◆ Exercise directions: Write out the listing below without alteration, omitting its pictures.

.....

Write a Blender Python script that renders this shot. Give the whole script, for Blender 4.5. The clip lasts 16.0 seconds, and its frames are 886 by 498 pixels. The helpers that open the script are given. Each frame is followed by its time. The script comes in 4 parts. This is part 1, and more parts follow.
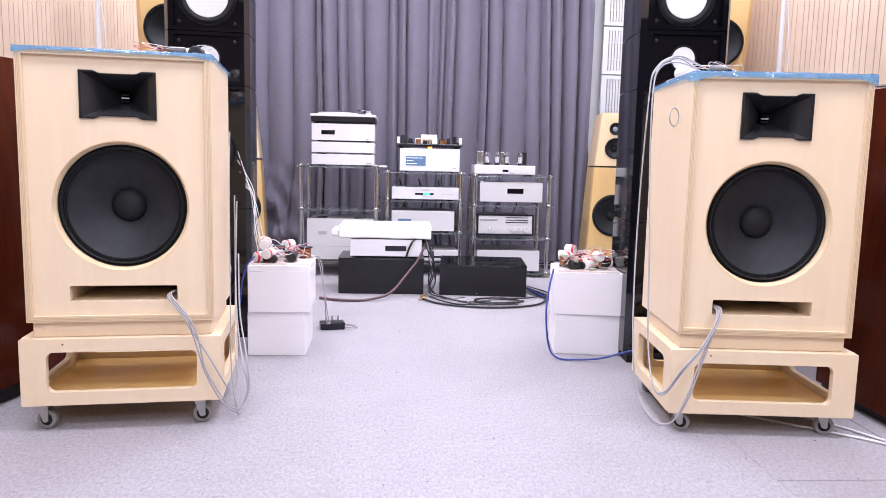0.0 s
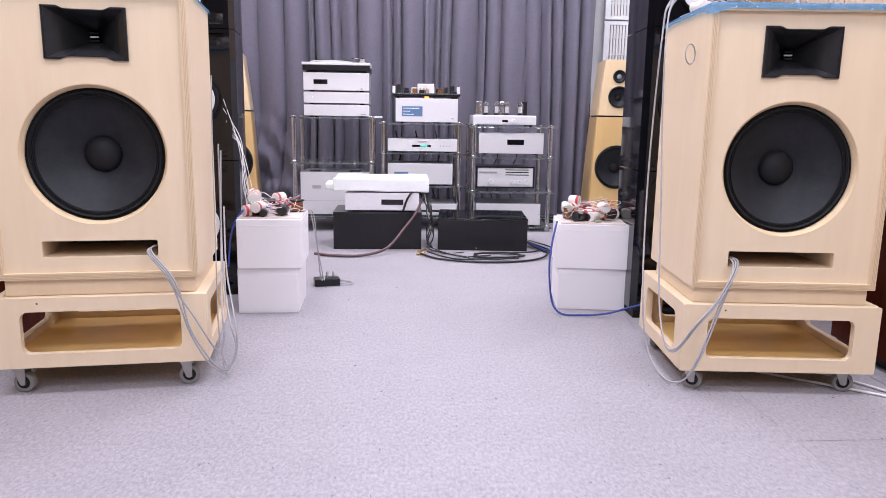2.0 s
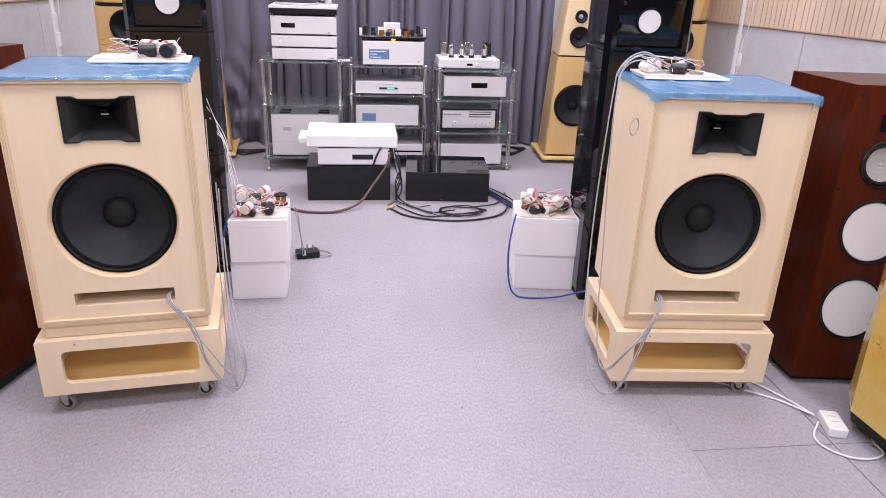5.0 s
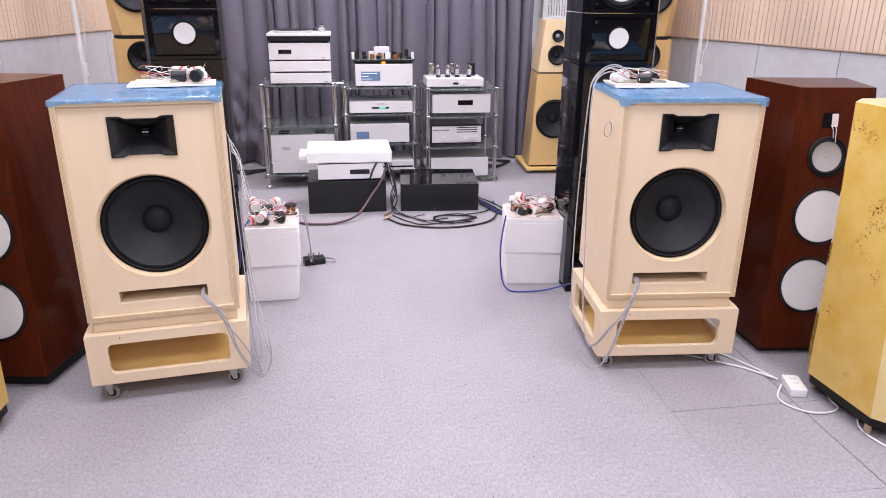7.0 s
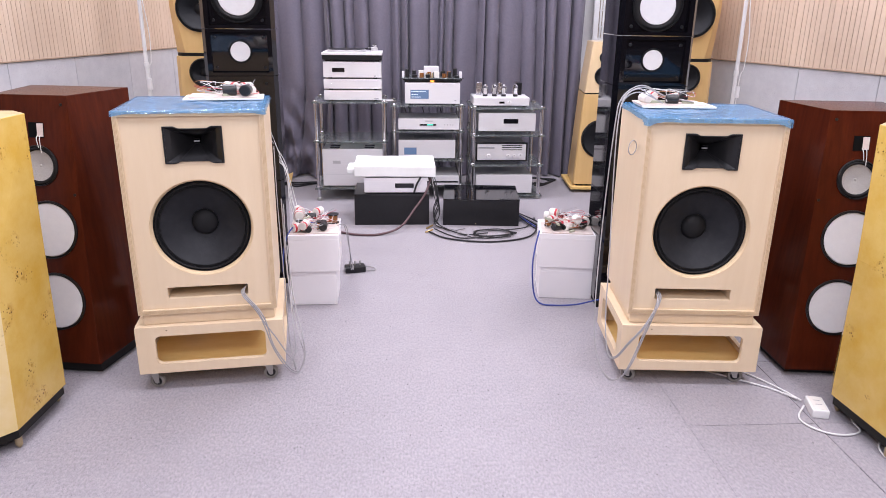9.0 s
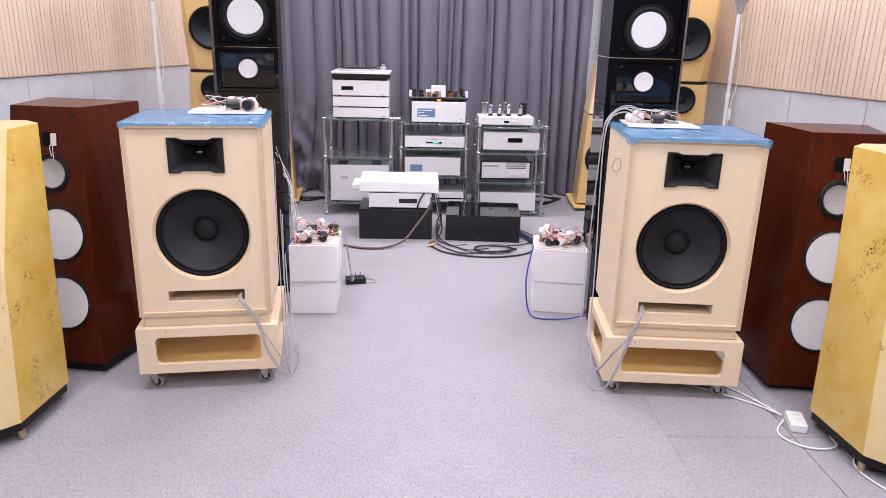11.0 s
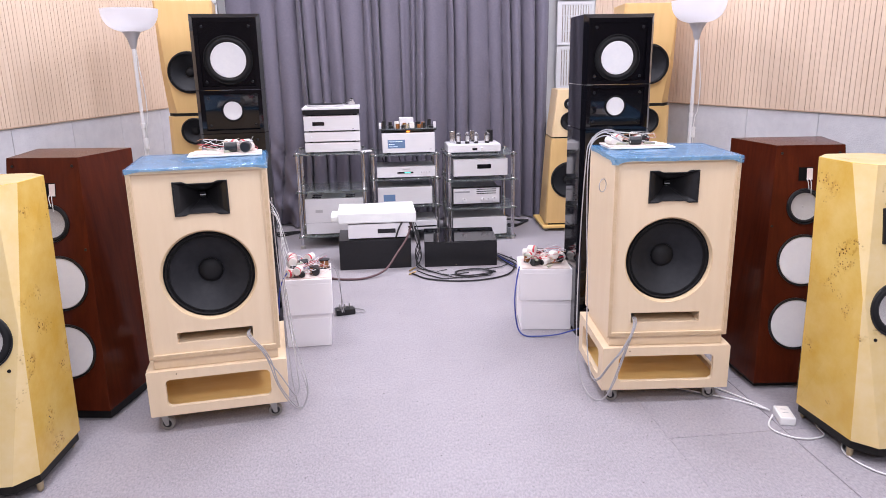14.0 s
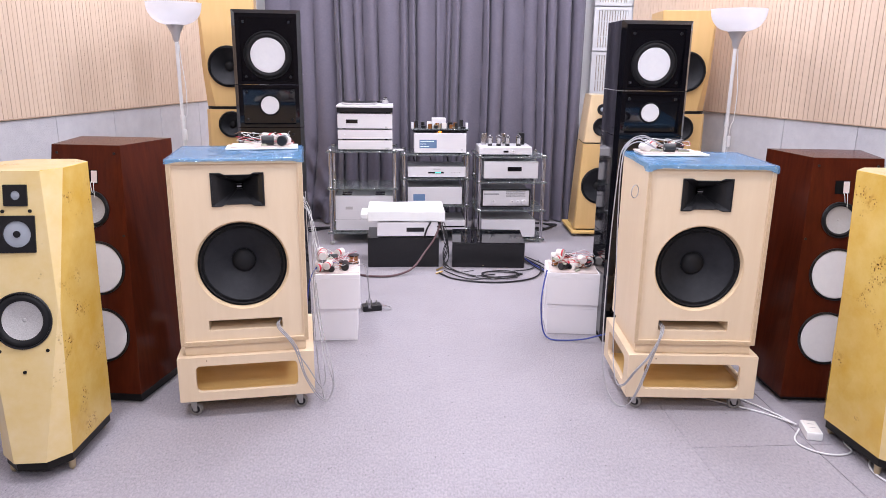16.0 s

.....

◆ Solution:
Write a Blender Python script that renders this shot. Give the whole script, for Blender 4.5. The clip lasts 16.0 seconds, and its frames are 886 by 498 pixels. The helpers that open the script are given. Each frame is followed by its time. The script comes in 4 parts. This is part 1, and more parts follow.
0.0 s
2.0 s
5.0 s
7.0 s
9.0 s
11.0 s
14.0 s
16.0 s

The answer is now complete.